[DATA PROVIDED start]

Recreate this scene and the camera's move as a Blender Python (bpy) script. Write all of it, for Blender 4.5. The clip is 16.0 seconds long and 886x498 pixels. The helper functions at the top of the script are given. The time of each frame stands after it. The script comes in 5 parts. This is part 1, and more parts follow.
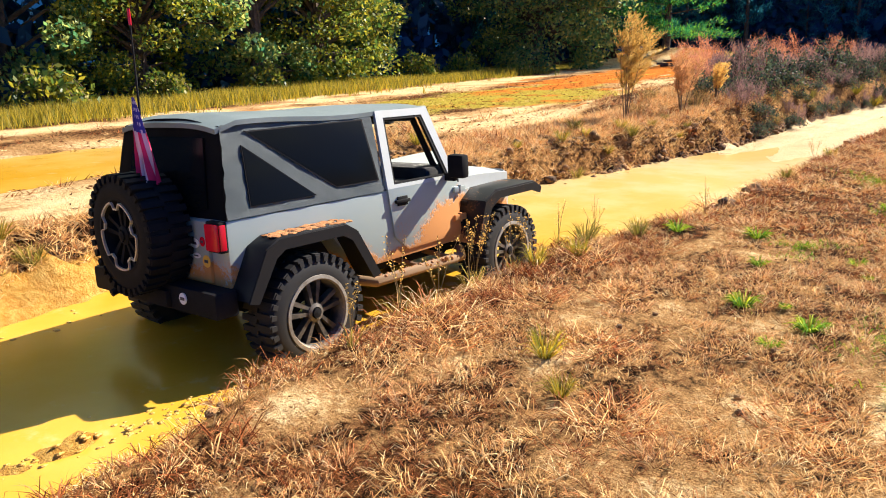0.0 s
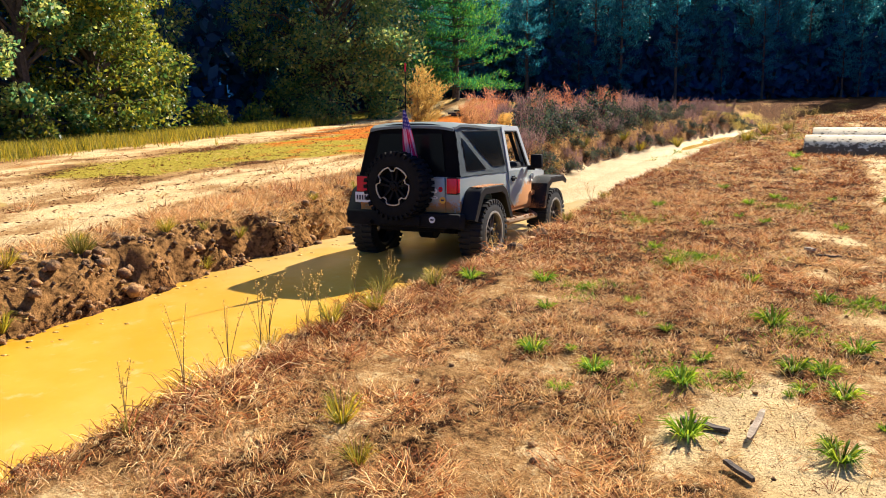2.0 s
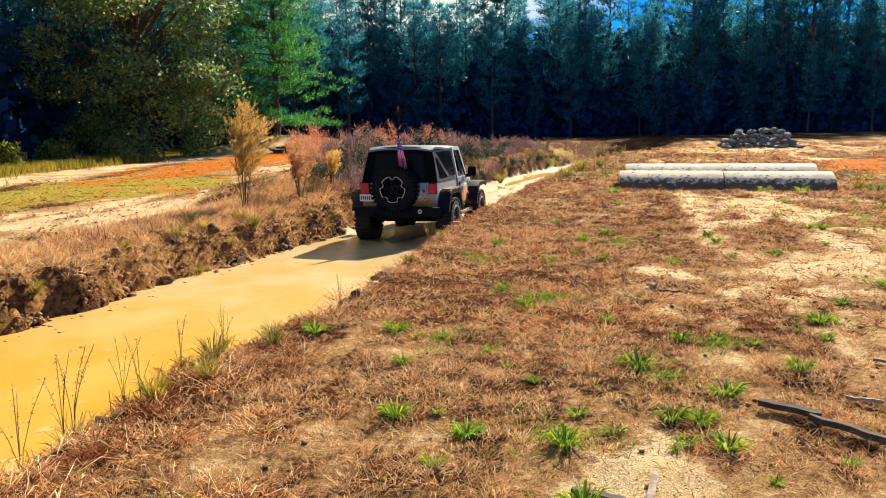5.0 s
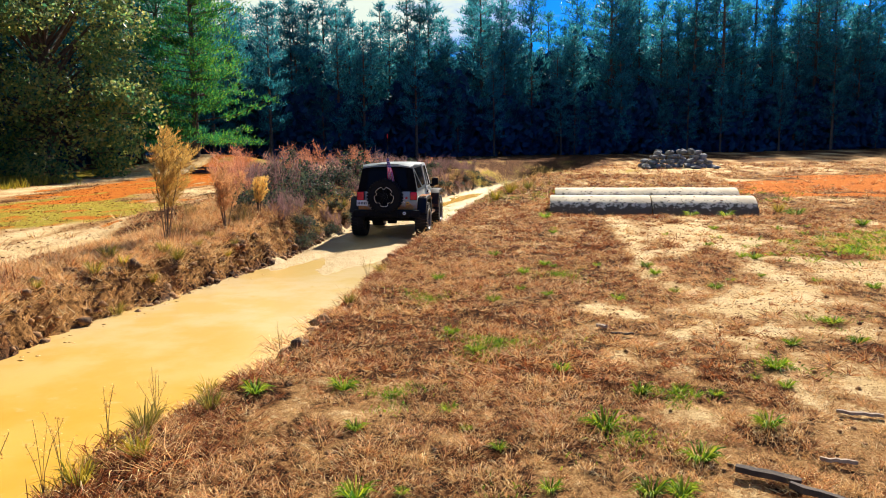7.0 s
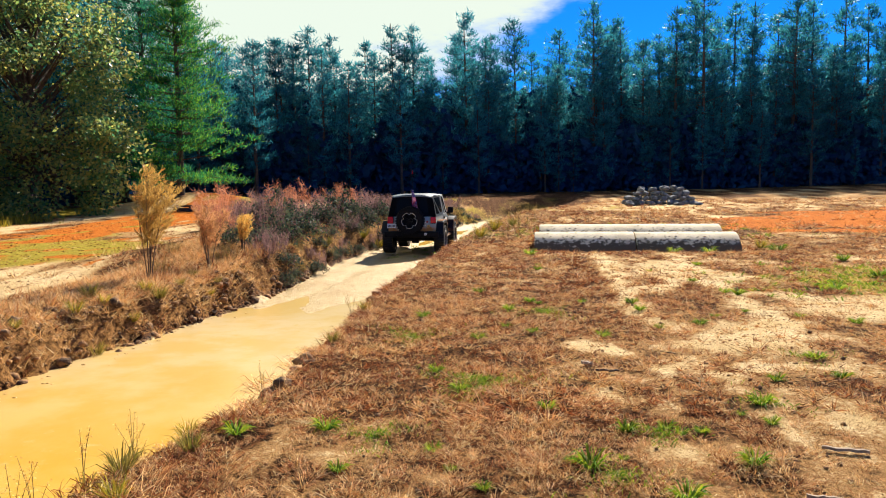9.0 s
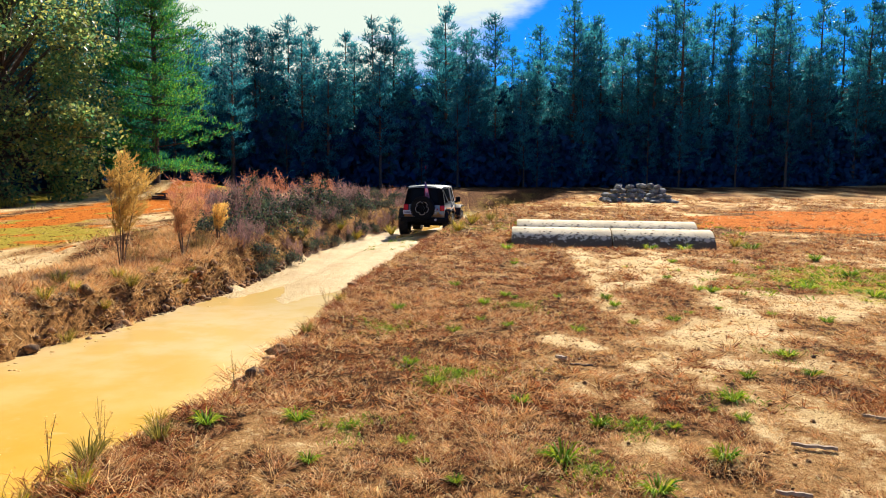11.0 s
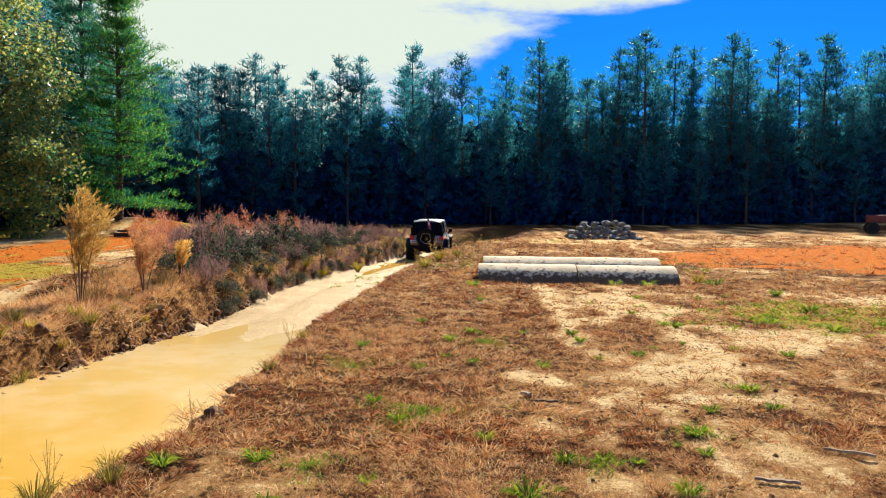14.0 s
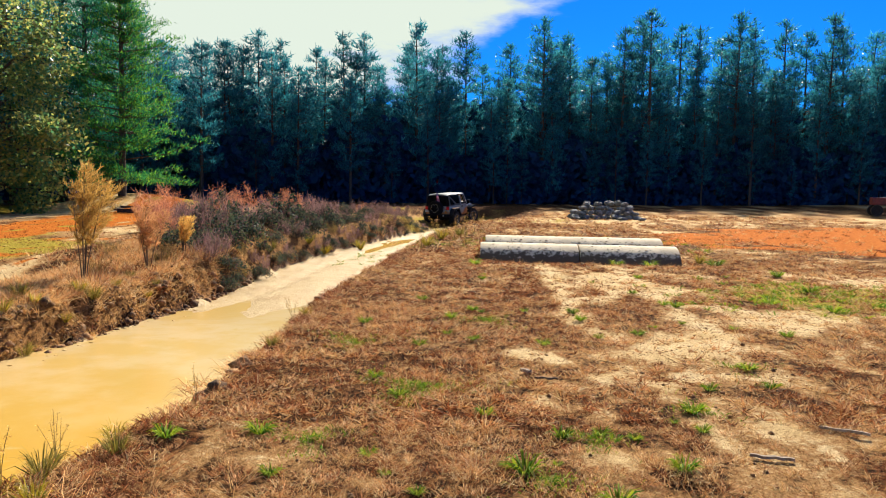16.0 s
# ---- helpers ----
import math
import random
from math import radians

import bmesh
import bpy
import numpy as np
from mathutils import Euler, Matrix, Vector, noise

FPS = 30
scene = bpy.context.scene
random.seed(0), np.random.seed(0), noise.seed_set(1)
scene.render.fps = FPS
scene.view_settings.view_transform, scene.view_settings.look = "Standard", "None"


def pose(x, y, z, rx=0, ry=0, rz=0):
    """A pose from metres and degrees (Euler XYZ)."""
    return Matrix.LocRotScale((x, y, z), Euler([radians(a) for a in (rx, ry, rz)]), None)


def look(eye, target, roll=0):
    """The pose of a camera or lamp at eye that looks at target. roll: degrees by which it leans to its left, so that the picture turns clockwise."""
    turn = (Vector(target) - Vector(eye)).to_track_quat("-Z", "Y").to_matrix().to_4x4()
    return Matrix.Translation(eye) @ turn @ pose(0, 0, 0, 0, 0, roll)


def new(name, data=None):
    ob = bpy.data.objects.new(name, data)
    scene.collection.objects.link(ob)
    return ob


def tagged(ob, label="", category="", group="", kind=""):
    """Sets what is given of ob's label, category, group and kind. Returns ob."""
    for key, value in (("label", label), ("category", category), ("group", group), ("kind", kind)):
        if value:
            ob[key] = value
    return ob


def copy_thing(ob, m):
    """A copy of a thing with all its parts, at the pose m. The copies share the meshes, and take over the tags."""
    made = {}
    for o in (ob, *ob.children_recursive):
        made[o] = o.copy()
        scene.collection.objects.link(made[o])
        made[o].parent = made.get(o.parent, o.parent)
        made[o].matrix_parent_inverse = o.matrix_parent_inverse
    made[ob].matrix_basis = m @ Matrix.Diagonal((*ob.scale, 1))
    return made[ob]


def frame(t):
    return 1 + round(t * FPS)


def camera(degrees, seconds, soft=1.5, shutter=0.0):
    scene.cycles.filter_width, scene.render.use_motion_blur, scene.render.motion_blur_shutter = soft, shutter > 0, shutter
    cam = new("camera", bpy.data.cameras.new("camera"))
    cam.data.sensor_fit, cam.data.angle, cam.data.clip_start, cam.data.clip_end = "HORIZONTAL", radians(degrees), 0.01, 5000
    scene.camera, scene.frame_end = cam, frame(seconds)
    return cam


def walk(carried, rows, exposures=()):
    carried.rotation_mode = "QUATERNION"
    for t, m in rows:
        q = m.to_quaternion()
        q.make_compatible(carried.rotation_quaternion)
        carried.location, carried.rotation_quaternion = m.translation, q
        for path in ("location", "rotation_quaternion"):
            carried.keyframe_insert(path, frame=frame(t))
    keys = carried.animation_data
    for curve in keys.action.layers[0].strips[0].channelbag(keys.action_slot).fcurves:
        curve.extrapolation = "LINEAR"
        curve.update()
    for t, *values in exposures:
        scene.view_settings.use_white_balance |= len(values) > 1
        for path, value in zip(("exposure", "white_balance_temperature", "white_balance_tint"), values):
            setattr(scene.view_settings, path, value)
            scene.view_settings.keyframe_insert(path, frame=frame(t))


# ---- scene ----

[DATA PROVIDED end]

*YOUR GOAL*. Quote in full the listing given above; the images are to be left out.

*FULL ANSWER*.
Recreate this scene and the camera's move as a Blender Python (bpy) script. Write all of it, for Blender 4.5. The clip is 16.0 seconds long and 886x498 pixels. The helper functions at the top of the script are given. The time of each frame stands after it. The script comes in 5 parts. This is part 1, and more parts follow.
0.0 s
2.0 s
5.0 s
7.0 s
9.0 s
11.0 s
14.0 s
16.0 s
# ---- helpers ----
import math
import random
from math import radians

import bmesh
import bpy
import numpy as np
from mathutils import Euler, Matrix, Vector, noise

FPS = 30
scene = bpy.context.scene
random.seed(0), np.random.seed(0), noise.seed_set(1)
scene.render.fps = FPS
scene.view_settings.view_transform, scene.view_settings.look = "Standard", "None"


def pose(x, y, z, rx=0, ry=0, rz=0):
    """A pose from metres and degrees (Euler XYZ)."""
    return Matrix.LocRotScale((x, y, z), Euler([radians(a) for a in (rx, ry, rz)]), None)


def look(eye, target, roll=0):
    """The pose of a camera or lamp at eye that looks at target. roll: degrees by which it leans to its left, so that the picture turns clockwise."""
    turn = (Vector(target) - Vector(eye)).to_track_quat("-Z", "Y").to_matrix().to_4x4()
    return Matrix.Translation(eye) @ turn @ pose(0, 0, 0, 0, 0, roll)


def new(name, data=None):
    ob = bpy.data.objects.new(name, data)
    scene.collection.objects.link(ob)
    return ob


def tagged(ob, label="", category="", group="", kind=""):
    """Sets what is given of ob's label, category, group and kind. Returns ob."""
    for key, value in (("label", label), ("category", category), ("group", group), ("kind", kind)):
        if value:
            ob[key] = value
    return ob


def copy_thing(ob, m):
    """A copy of a thing with all its parts, at the pose m. The copies share the meshes, and take over the tags."""
    made = {}
    for o in (ob, *ob.children_recursive):
        made[o] = o.copy()
        scene.collection.objects.link(made[o])
        made[o].parent = made.get(o.parent, o.parent)
        made[o].matrix_parent_inverse = o.matrix_parent_inverse
    made[ob].matrix_basis = m @ Matrix.Diagonal((*ob.scale, 1))
    return made[ob]


def frame(t):
    return 1 + round(t * FPS)


def camera(degrees, seconds, soft=1.5, shutter=0.0):
    scene.cycles.filter_width, scene.render.use_motion_blur, scene.render.motion_blur_shutter = soft, shutter > 0, shutter
    cam = new("camera", bpy.data.cameras.new("camera"))
    cam.data.sensor_fit, cam.data.angle, cam.data.clip_start, cam.data.clip_end = "HORIZONTAL", radians(degrees), 0.01, 5000
    scene.camera, scene.frame_end = cam, frame(seconds)
    return cam


def walk(carried, rows, exposures=()):
    carried.rotation_mode = "QUATERNION"
    for t, m in rows:
        q = m.to_quaternion()
        q.make_compatible(carried.rotation_quaternion)
        carried.location, carried.rotation_quaternion = m.translation, q
        for path in ("location", "rotation_quaternion"):
            carried.keyframe_insert(path, frame=frame(t))
    keys = carried.animation_data
    for curve in keys.action.layers[0].strips[0].channelbag(keys.action_slot).fcurves:
        curve.extrapolation = "LINEAR"
        curve.update()
    for t, *values in exposures:
        scene.view_settings.use_white_balance |= len(values) > 1
        for path, value in zip(("exposure", "white_balance_temperature", "white_balance_tint"), values):
            setattr(scene.view_settings, path, value)
            scene.view_settings.keyframe_insert(path, frame=frame(t))


# ---- scene ----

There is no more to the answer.